>> START

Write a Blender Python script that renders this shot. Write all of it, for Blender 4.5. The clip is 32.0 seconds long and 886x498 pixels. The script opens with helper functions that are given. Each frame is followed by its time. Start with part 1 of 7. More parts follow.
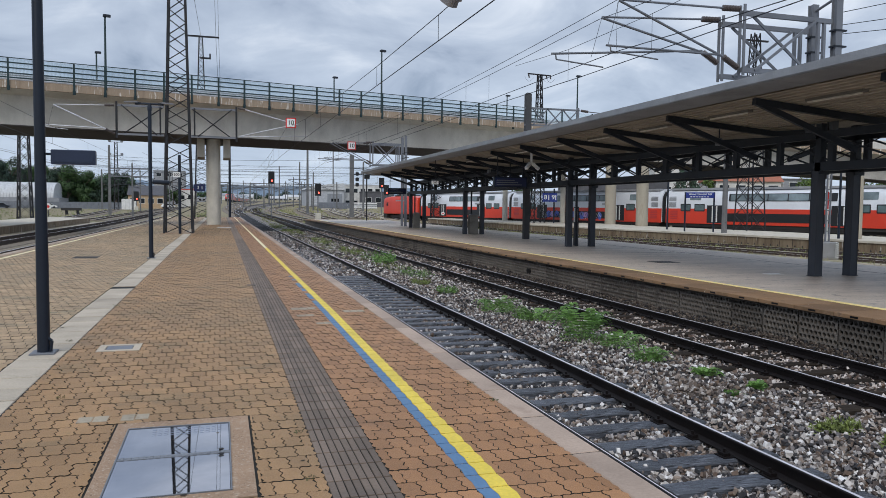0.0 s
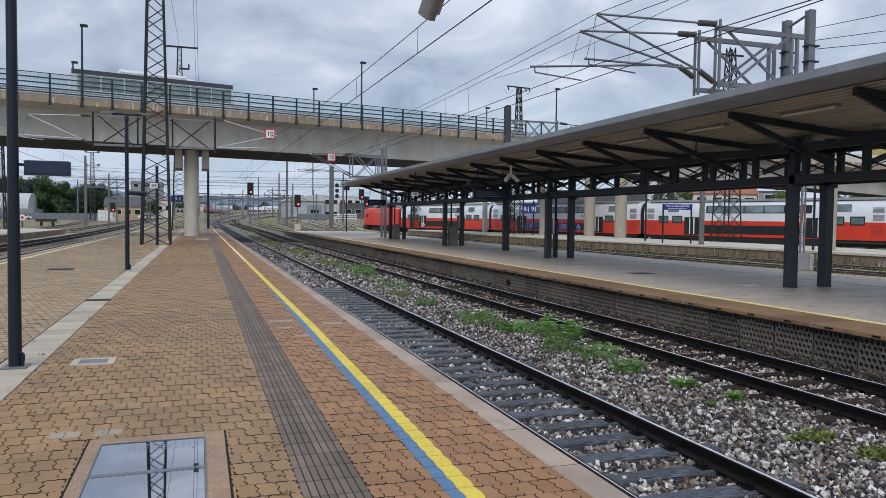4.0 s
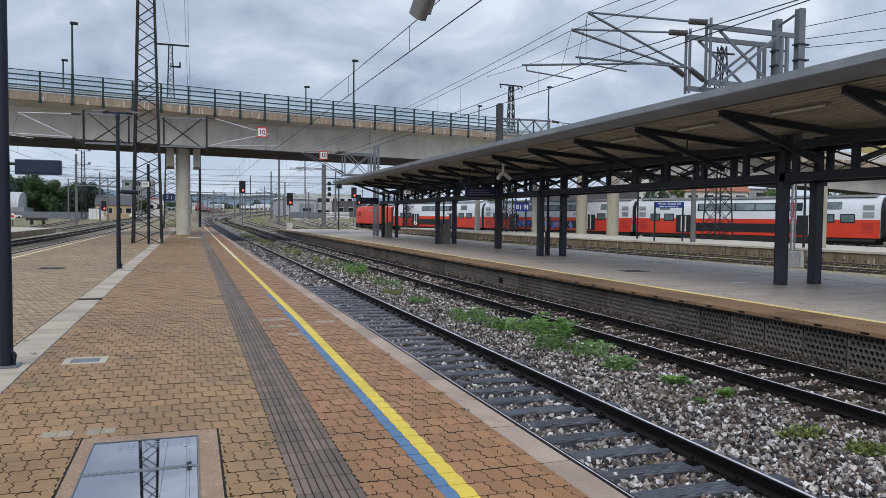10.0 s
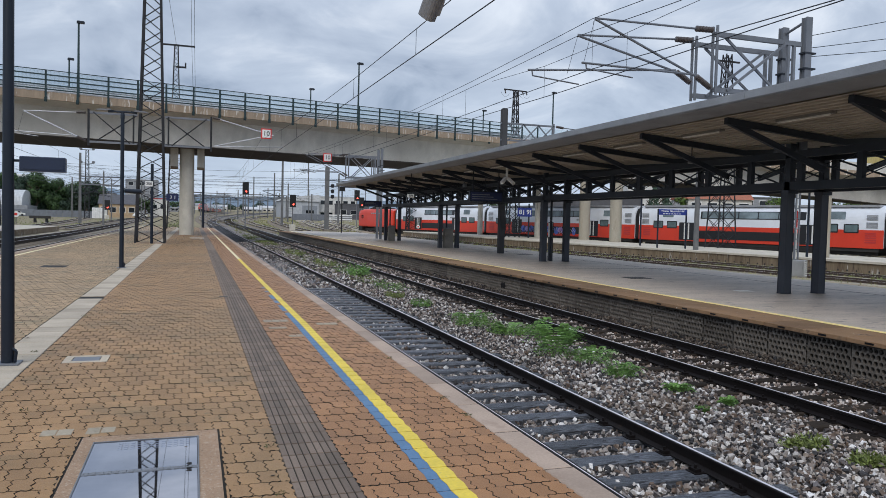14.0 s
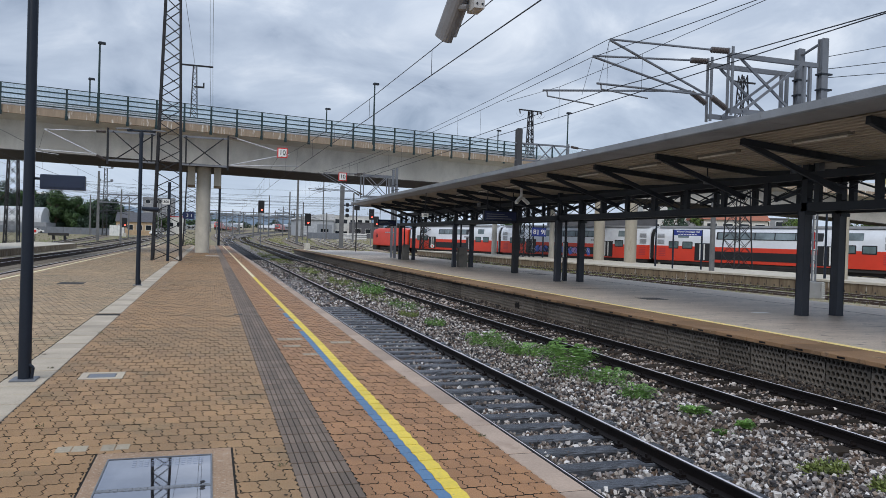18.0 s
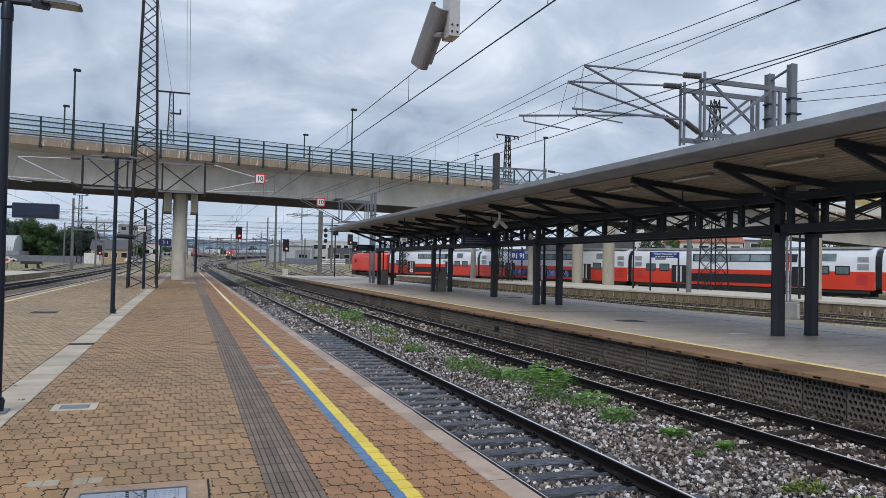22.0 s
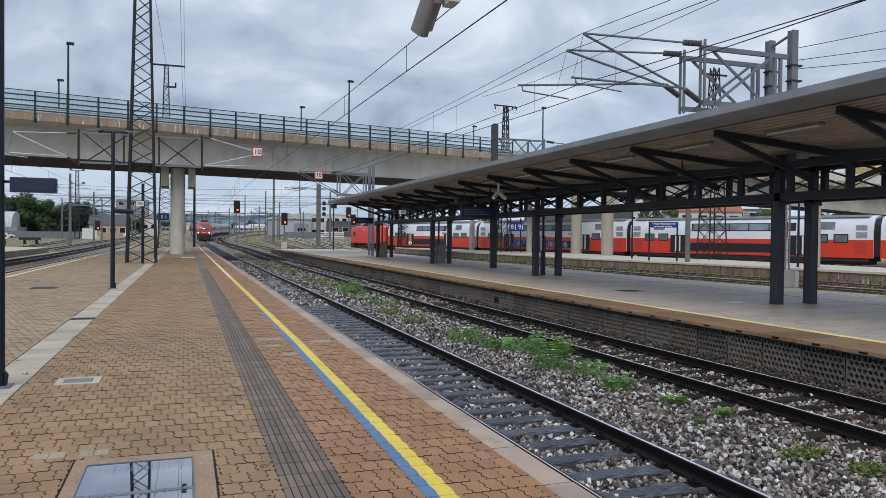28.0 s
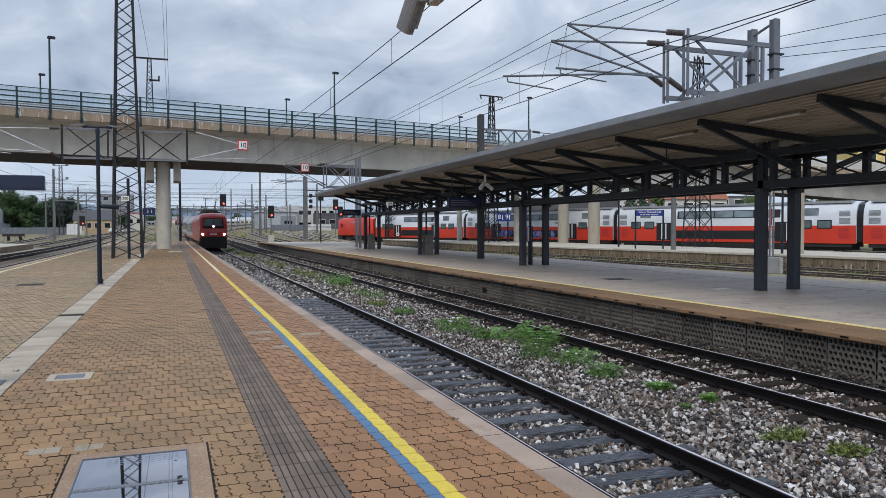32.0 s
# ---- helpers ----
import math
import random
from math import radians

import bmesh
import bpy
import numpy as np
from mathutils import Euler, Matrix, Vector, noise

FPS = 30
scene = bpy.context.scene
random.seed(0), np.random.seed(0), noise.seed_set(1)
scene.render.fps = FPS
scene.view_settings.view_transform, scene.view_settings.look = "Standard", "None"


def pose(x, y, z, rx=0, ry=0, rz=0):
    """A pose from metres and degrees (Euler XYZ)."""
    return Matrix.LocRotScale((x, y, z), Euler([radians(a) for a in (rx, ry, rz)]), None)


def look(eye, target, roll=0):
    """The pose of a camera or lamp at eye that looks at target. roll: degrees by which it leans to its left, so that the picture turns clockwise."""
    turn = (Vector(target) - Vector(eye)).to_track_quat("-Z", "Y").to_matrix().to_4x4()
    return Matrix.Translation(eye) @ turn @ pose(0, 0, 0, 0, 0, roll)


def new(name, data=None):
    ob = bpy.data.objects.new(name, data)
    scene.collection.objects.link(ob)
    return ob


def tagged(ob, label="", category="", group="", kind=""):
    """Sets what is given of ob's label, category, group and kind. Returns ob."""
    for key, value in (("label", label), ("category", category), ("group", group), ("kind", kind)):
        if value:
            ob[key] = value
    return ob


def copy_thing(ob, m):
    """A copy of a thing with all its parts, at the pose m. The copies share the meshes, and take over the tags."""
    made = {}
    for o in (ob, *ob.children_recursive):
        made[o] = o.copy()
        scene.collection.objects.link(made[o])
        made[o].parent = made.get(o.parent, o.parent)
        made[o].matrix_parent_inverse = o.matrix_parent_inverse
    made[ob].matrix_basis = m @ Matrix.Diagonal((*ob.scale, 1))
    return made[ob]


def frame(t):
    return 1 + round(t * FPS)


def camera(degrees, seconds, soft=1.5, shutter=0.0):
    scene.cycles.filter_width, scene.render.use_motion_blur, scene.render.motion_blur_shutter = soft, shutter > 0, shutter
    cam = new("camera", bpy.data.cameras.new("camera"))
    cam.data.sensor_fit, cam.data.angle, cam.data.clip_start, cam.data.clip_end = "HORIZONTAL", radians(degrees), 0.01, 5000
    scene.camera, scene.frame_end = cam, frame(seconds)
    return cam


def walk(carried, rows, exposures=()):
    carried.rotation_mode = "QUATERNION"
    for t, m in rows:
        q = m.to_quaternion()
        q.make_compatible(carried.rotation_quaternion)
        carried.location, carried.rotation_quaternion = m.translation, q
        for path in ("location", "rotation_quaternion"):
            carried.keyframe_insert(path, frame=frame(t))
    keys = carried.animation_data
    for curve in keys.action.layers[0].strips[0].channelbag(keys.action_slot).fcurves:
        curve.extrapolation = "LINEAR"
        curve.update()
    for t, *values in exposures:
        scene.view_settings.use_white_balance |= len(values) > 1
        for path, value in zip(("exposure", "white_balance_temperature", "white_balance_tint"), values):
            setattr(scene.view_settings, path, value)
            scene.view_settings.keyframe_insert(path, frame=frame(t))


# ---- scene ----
cam = camera(61.8, 32.0, soft=0.6)
PATH = [
    (0.0, -0.002, -0.005, 1.858, 86.777, -0.613, -16.625),
    (0.5, 0.001, 0.002, 1.856, 86.707, -0.709, -16.676),
    (1.0, 0.006, 0.005, 1.860, 86.678, -0.669, -16.862),
    (1.5, -0.008, 0.028, 1.858, 86.896, -0.715, -16.956),
    (2.0, -0.003, 0.026, 1.859, 87.155, -0.718, -17.096),
    (2.5, 0.003, 0.016, 1.858, 87.445, -0.620, -17.442),
    (3.0, 0.008, 0.010, 1.863, 87.555, -0.706, -17.622),
    (3.5, 0.015, 0.002, 1.865, 87.648, -0.684, -17.876),
    (5.5, 0.004, 0.008, 1.857, 87.662, -0.745, -18.707),
    (6.0, 0.010, 0.000, 1.858, 87.605, -0.729, -18.730),
    (6.5, 0.009, 0.007, 1.858, 87.503, -0.712, -18.819),
    (7.0, 0.006, 0.012, 1.858, 87.377, -0.740, -18.832),
    (7.5, 0.011, 0.013, 1.858, 87.216, -0.682, -18.835),
    (8.0, 0.015, -0.000, 1.860, 87.146, -0.628, -18.910),
    (8.5, 0.013, 0.008, 1.859, 87.153, -0.591, -18.896),
    (9.0, 0.020, -0.011, 1.865, 87.185, -0.385, -18.872),
    (9.5, 0.016, -0.023, 1.869, 87.386, -0.351, -18.905),
    (10.0, 0.010, -0.029, 1.868, 87.539, -0.581, -18.742),
    (10.5, 0.006, -0.026, 1.866, 87.586, -0.693, -18.680),
    (11.0, 0.007, -0.013, 1.860, 87.723, -0.765, -18.591),
    (11.5, 0.004, -0.002, 1.860, 87.766, -0.856, -18.547),
    (12.0, 0.001, 0.001, 1.861, 87.865, -0.995, -18.540),
    (12.5, -0.002, 0.007, 1.860, 87.904, -1.147, -18.558),
    (13.0, 0.000, -0.000, 1.859, 87.884, -1.230, -18.588),
    (13.5, -0.004, 0.003, 1.859, 87.872, -1.387, -18.585),
    (14.0, 0.001, 0.013, 1.858, 87.850, -1.428, -18.539),
    (14.5, -0.006, 0.004, 1.858, 87.849, -1.567, -18.484),
    (16.5, 0.001, 0.007, 1.855, 88.343, -1.704, -17.651),
    (17.0, -0.005, 0.009, 1.862, 88.603, -1.726, -17.496),
    (17.5, -0.004, 0.012, 1.859, 88.957, -1.707, -17.457),
    (18.0, -0.007, 0.014, 1.859, 89.313, -1.746, -17.450),
    (18.5, -0.005, 0.024, 1.860, 89.733, -1.751, -17.546),
    (19.0, -0.005, 0.022, 1.860, 90.048, -1.745, -17.673),
    (19.5, -0.005, 0.005, 1.870, 90.401, -1.718, -17.809),
    (20.0, 0.004, 0.003, 1.870, 90.741, -1.625, -18.024),
    (20.5, 0.004, 0.001, 1.874, 91.018, -1.600, -18.281),
    (21.0, 0.002, 0.009, 1.872, 91.256, -1.437, -18.564),
    (21.5, 0.007, 0.014, 1.863, 91.270, -1.241, -18.817),
    (22.0, 0.002, 0.011, 1.866, 91.239, -1.161, -19.067),
    (22.5, 0.010, 0.004, 1.866, 91.189, -1.030, -19.220),
    (23.0, 0.012, 0.012, 1.863, 90.983, -0.901, -19.371),
    (23.5, 0.010, 0.004, 1.862, 90.778, -0.825, -19.488),
    (24.0, 0.010, 0.004, 1.860, 90.539, -0.845, -19.561),
    (24.5, 0.013, 0.006, 1.861, 90.368, -0.708, -19.588),
    (25.0, 0.011, -0.011, 1.863, 90.137, -0.735, -19.614),
    (25.5, 0.014, -0.007, 1.861, 89.891, -0.687, -19.669),
    (27.5, -0.006, 0.010, 1.856, 89.100, -0.575, -19.352),
    (28.0, -0.014, 0.034, 1.850, 89.085, -0.617, -19.170),
    (28.5, -0.014, 0.031, 1.853, 89.017, -0.590, -18.903),
    (29.0, -0.016, 0.005, 1.859, 88.922, -0.469, -18.811),
    (29.5, -0.022, 0.000, 1.858, 88.803, -0.428, -18.806),
    (30.0, -0.031, -0.016, 1.862, 88.705, -0.312, -18.812),
    (30.5, -0.037, -0.030, 1.865, 88.617, -0.207, -18.938),
    (31.0, -0.037, -0.049, 1.866, 88.518, -0.038, -19.246),
    (31.5, -0.043, -0.067, 1.868, 88.438, 0.035, -19.665),
    (32.0, -0.052, -0.069, 1.865, 88.377, 0.131, -20.141),
]
walk(cam, [(t, pose(*p)) for t, *p in PATH], exposures=[(0.0, 0.0), (32.0, 0.0)])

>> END

--- Exercise instructions ---
Give again, word for word, every line from the top of the data above to the line holding "turn = (Vector(target)", inclusive, with the pictures left out.

--- Result of the task ---
Write a Blender Python script that renders this shot. Write all of it, for Blender 4.5. The clip is 32.0 seconds long and 886x498 pixels. The script opens with helper functions that are given. Each frame is followed by its time. Start with part 1 of 7. More parts follow.
0.0 s
4.0 s
10.0 s
14.0 s
18.0 s
22.0 s
28.0 s
32.0 s
# ---- helpers ----
import math
import random
from math import radians

import bmesh
import bpy
import numpy as np
from mathutils import Euler, Matrix, Vector, noise

FPS = 30
scene = bpy.context.scene
random.seed(0), np.random.seed(0), noise.seed_set(1)
scene.render.fps = FPS
scene.view_settings.view_transform, scene.view_settings.look = "Standard", "None"


def pose(x, y, z, rx=0, ry=0, rz=0):
    """A pose from metres and degrees (Euler XYZ)."""
    return Matrix.LocRotScale((x, y, z), Euler([radians(a) for a in (rx, ry, rz)]), None)


def look(eye, target, roll=0):
    """The pose of a camera or lamp at eye that looks at target. roll: degrees by which it leans to its left, so that the picture turns clockwise."""
    turn = (Vector(target) - Vector(eye)).to_track_quat("-Z", "Y").to_matrix().to_4x4()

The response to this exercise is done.